Speaking at an event hosted by the UK’s Overseas Development Institute, Sir Suma Chakrabarti commended the past success of development banks but they now needed to move beyond “business as usual”.
In particular, he said the MDBs needed to learn to be more flexible in the way they respond to demand, as well as giving their clients a stronger voice in the organisation.
He referred to a common critique that the world’s development banks are too “flat footed” when it comes to responding to new needs.
Leveraging private sector finance would also be critical, he said, as would cooperation between banks and the leveraging of expertise across the whole MDB system.
Different MDBs have different specialisms, expertise and knowledge and this should be exploited when two or more banks work in the same area to ensure their work is complementary, their impact optimised and to ensure they are not duplicating efforts, he added.

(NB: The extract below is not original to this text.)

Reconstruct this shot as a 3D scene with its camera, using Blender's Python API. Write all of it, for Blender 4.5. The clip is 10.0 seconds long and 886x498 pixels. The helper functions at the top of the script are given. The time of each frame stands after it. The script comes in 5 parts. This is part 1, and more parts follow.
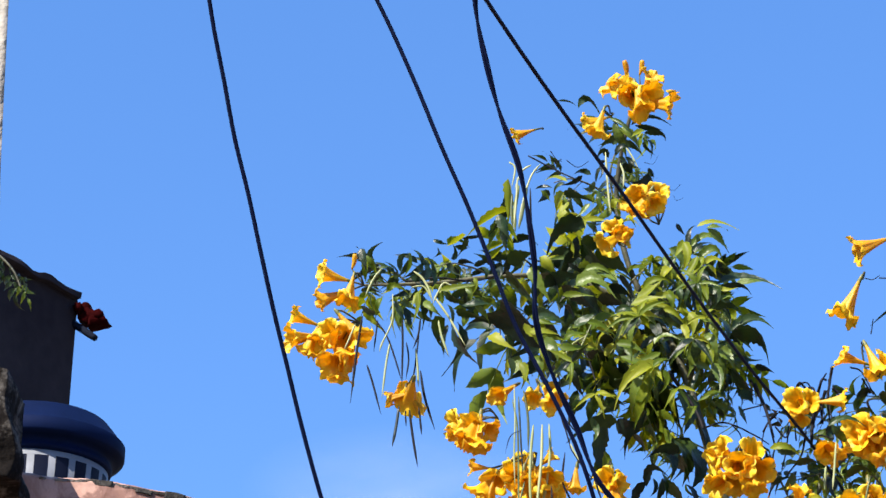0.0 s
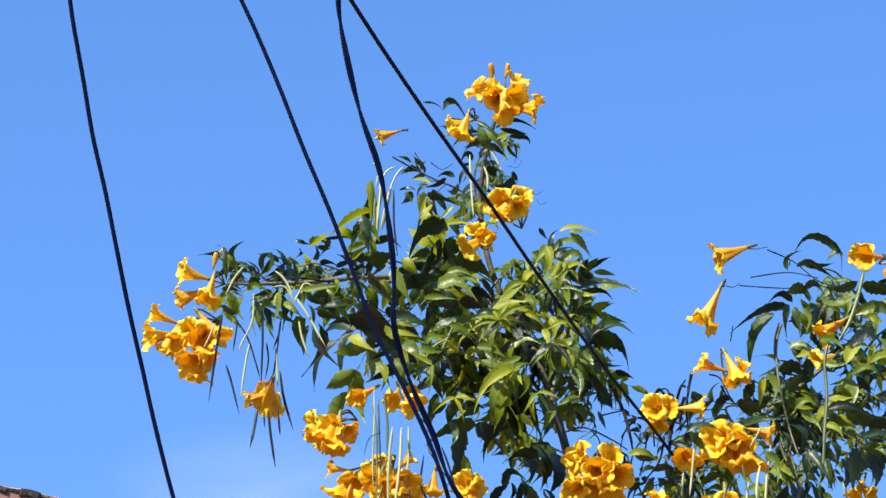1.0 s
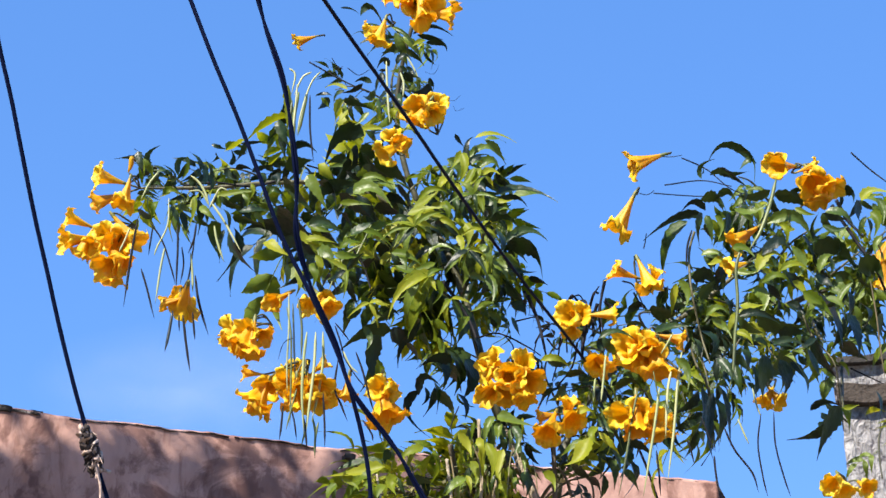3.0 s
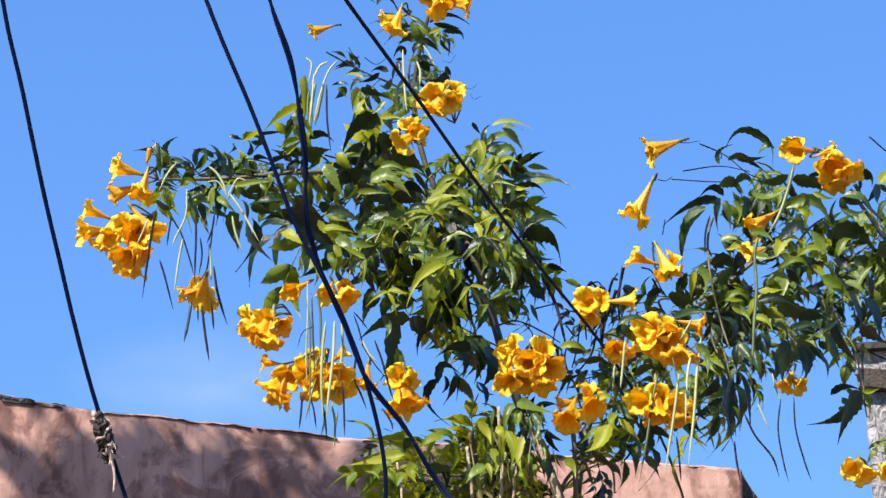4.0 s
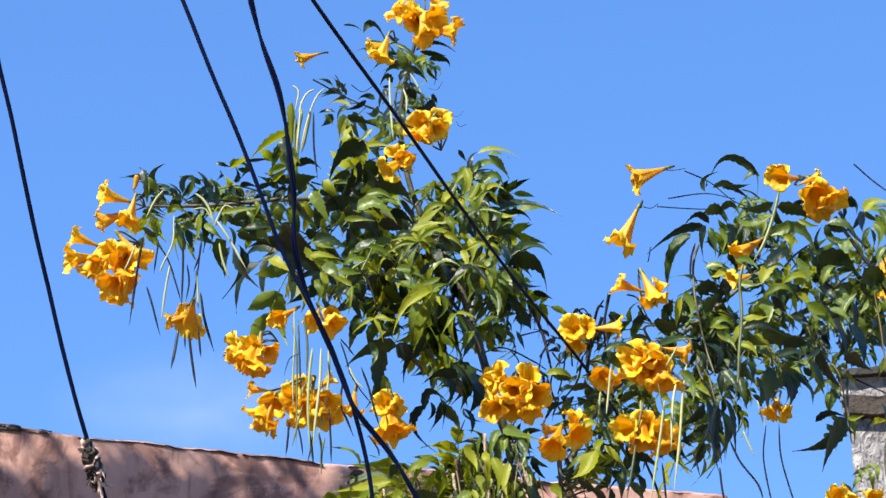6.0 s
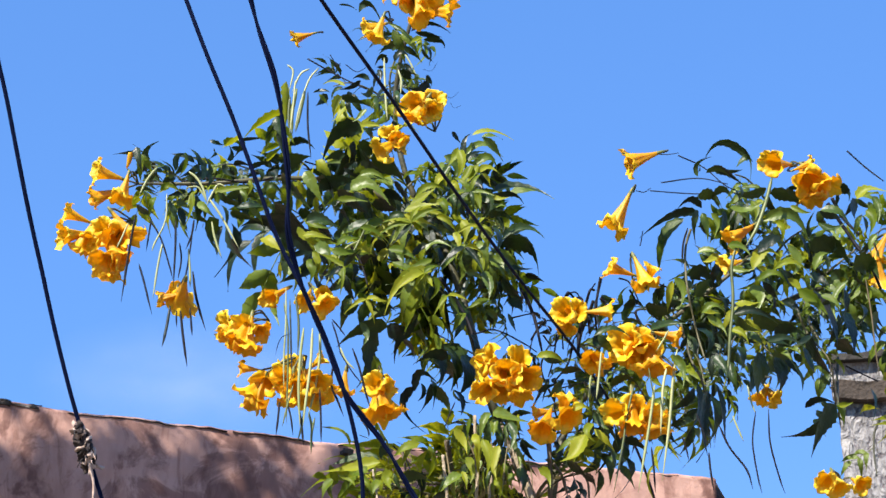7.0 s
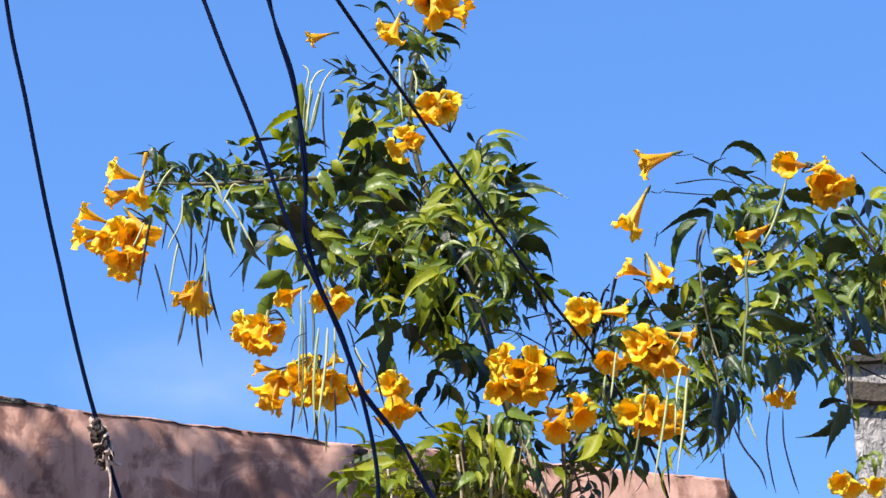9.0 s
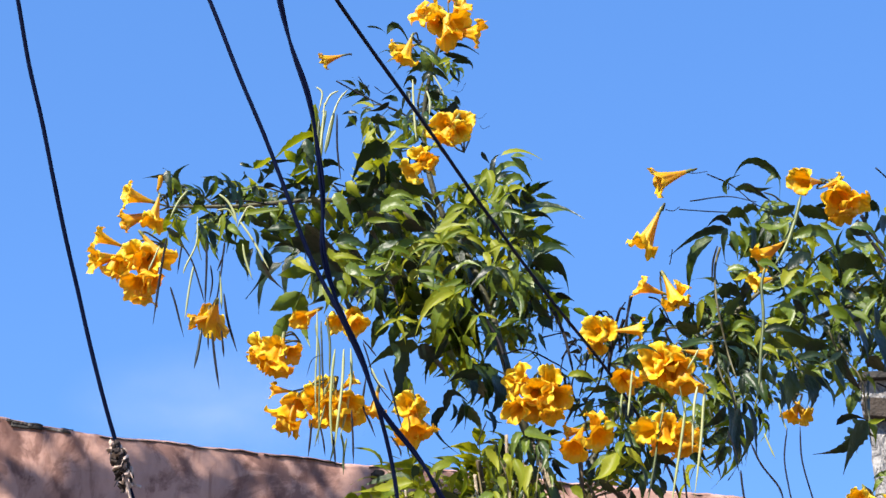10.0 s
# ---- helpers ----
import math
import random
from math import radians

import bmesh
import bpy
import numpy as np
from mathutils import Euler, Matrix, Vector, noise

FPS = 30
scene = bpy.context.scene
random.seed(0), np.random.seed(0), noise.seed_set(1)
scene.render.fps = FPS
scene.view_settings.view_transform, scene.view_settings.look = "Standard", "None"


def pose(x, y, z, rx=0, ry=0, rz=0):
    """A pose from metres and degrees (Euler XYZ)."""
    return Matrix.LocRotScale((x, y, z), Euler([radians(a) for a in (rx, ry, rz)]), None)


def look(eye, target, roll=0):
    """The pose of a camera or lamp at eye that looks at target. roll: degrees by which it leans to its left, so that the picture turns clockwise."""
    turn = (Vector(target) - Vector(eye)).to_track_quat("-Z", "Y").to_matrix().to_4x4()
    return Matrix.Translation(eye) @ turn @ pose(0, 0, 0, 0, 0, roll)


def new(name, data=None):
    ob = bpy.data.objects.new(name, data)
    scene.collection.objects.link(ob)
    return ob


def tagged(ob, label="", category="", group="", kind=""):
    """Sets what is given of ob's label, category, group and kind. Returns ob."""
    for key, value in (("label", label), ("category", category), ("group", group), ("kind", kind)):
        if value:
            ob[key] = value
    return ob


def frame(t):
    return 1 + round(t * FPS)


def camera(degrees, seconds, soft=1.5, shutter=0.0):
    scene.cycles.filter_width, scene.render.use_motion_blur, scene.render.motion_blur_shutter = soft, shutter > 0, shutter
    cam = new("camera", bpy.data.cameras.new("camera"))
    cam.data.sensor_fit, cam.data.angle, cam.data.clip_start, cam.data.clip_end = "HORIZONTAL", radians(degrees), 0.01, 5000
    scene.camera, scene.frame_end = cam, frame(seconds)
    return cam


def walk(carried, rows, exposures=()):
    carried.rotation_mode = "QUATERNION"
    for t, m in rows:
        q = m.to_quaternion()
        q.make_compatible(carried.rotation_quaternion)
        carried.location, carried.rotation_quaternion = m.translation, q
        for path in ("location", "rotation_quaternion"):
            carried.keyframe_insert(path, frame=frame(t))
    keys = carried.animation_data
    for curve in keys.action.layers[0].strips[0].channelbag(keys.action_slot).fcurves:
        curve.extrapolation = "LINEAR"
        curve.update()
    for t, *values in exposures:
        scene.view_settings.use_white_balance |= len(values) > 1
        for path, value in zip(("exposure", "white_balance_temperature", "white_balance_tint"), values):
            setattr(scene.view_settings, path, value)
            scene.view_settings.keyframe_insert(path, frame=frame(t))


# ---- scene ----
# ---- camera and its walk ----
cam = camera(20, 10.0, soft=1.5)
PATH = [
    (0, pose(-0.0161, -0.0021, 1.5918, 115.178, -0.731, 4.929)),
    (0.1, pose(-0.0241, -0.0010, 1.6007, 116.341, -1.069, 4.287)),
    (0.2, pose(-0.0216, 0.0001, 1.5998, 116.434, -1.010, 4.558)),
    (0.3, pose(-0.0234, 0.0016, 1.6015, 116.724, -0.987, 3.554)),
    (0.4, pose(-0.0226, 0.0043, 1.6019, 116.752, -0.933, 3.359)),
    (0.5, pose(-0.0184, 0.0052, 1.6028, 117.790, -0.696, 3.734)),
    (0.6, pose(-0.0183, 0.0038, 1.5983, 117.903, -0.940, 3.183)),
    (0.7, pose(-0.0156, 0.0048, 1.5979, 117.236, -0.955, 2.612)),
    (0.8, pose(-0.0176, 0.0057, 1.5961, 116.268, -0.824, 2.445)),
    (0.9, pose(-0.0158, 0.0049, 1.5974, 115.506, -0.563, 1.952)),
    (1, pose(-0.0134, 0.0075, 1.5996, 115.181, -0.338, 1.716)),
    (1.2, pose(-0.0071, -0.0009, 1.5986, 114.952, -0.298, 1.147)),
    (1.5, pose(0.0019, -0.0015, 1.5948, 114.711, 0.135, 0.742)),
    (2, pose(-0.0015, -0.0005, 1.5993, 113.535, -0.126, -0.177)),
    (2.5, pose(-0.0000, 0.0000, 1.6000, 113.000, 0.000, 0.000)),
    (2.7, pose(-0.0007, -0.0054, 1.5996, 113.005, -0.031, -0.013)),
    (3.8, pose(0.0089, -0.0018, 1.5939, 112.791, 0.290, 0.583)),
    (4, pose(0.0097, -0.0016, 1.5925, 112.825, 0.285, 0.807)),
    (4.5, pose(0.0131, -0.0085, 1.5869, 112.854, 0.731, 0.536)),
    (5, pose(0.0099, -0.0124, 1.5907, 113.199, 0.823, 1.005)),
    (5.5, pose(0.0150, -0.0205, 1.5913, 113.437, 0.740, 0.889)),
    (5.7, pose(0.0119, -0.0142, 1.5907, 113.506, 0.587, 0.716)),
    (6.8, pose(0.0067, -0.0098, 1.5966, 112.831, -0.072, 0.070)),
    (7, pose(0.0076, -0.0158, 1.5971, 112.829, -0.238, 0.011)),
    (7.5, pose(0.0096, -0.0220, 1.5942, 112.656, -0.305, 0.274)),
    (8, pose(0.0072, -0.0193, 1.5939, 112.677, -0.193, 0.095)),
    (8.5, pose(0.0062, -0.0112, 1.5956, 112.726, -0.150, -0.541)),
    (9, pose(0.0061, -0.0205, 1.5922, 112.885, -0.454, 0.256)),
    (9.5, pose(0.0045, -0.0166, 1.5937, 112.918, 0.041, 0.526)),
    (10, pose(0.0032, -0.0211, 1.5904, 113.370, -0.016, 0.757)),
]
walk(cam, PATH)

# ---- world, sun ----
TO_SUN = Vector((-0.42, -0.60, 0.68)).normalized()
world = bpy.data.worlds.new("sky")
scene.world = world
world.use_nodes = True
wn = world.node_tree.nodes
sky = wn.new("ShaderNodeTexSky")
sky.sky_type = "NISHITA"
sky.sun_disc = False
sky.sun_elevation = math.asin(TO_SUN.z)
sky.sun_rotation = math.atan2(TO_SUN.x, TO_SUN.y)
sky.air_density, sky.dust_density, sky.ozone_density = 1.0, 0.15, 3.0
wn["Background"].inputs["Strength"].default_value = 0.11
deep_blue = wn.new("ShaderNodeHueSaturation")
deep_blue.inputs["Hue"].default_value, deep_blue.inputs["Saturation"].default_value, deep_blue.inputs["Value"].default_value = 0.512, 1.24, 1.13
world.node_tree.links.new(sky.outputs[0], deep_blue.inputs["Color"])
haze = wn.new("ShaderNodeMix")
haze.data_type = "RGBA"
haze.inputs["Factor"].default_value = 0.5
haze.inputs["B"].default_value = (0.6, 1.55, 3.72, 1)
world.node_tree.links.new(deep_blue.outputs[0], haze.inputs["A"])
world.node_tree.links.new(haze.outputs["Result"], wn["Background"].inputs["Color"])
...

Also speaking at the event, Qianghwu Zhou, executive deputy director general of the Asia-Pacific Finance and Development Centre in the Chinese Ministry of Finance, said the Asian Infrastructure Investment Bank would work to be “lean, clean and green”.
The AIIB, established in 2014, would seek to complement the work of other banks rather than rival them, and would aim to cut down on bureaucracy.
In addition, its recruitment and procurement processes would be global, while developing countries would have greater shares to ensure the institution was more representative, Zhou said. The AIIB would also do more to engage the private sector, in order to mobilise private capital and co-finance more projects, but look for ways to “raise more funds at a lower cost”.
On the question of whether it would support more controversial projects such as coal-fired power plants, Zhou said this would be a “very sensitive issue” that will have to decided by the bank’s future board of directors. However, he believed that if they were to fund such projects they would need to be “of a high standard and clean”.
Both Chakrabati and Stephany Griffith-Jones, a research associate at the ODI were positive about the introduction of new banks like the AIIB.
Griffith-Jones highlighted that if the AIIB is successful in its goal to be “clean, lean and green” other MDBs will benefit from its experience and it could spark a “race to the top” within the MDB system.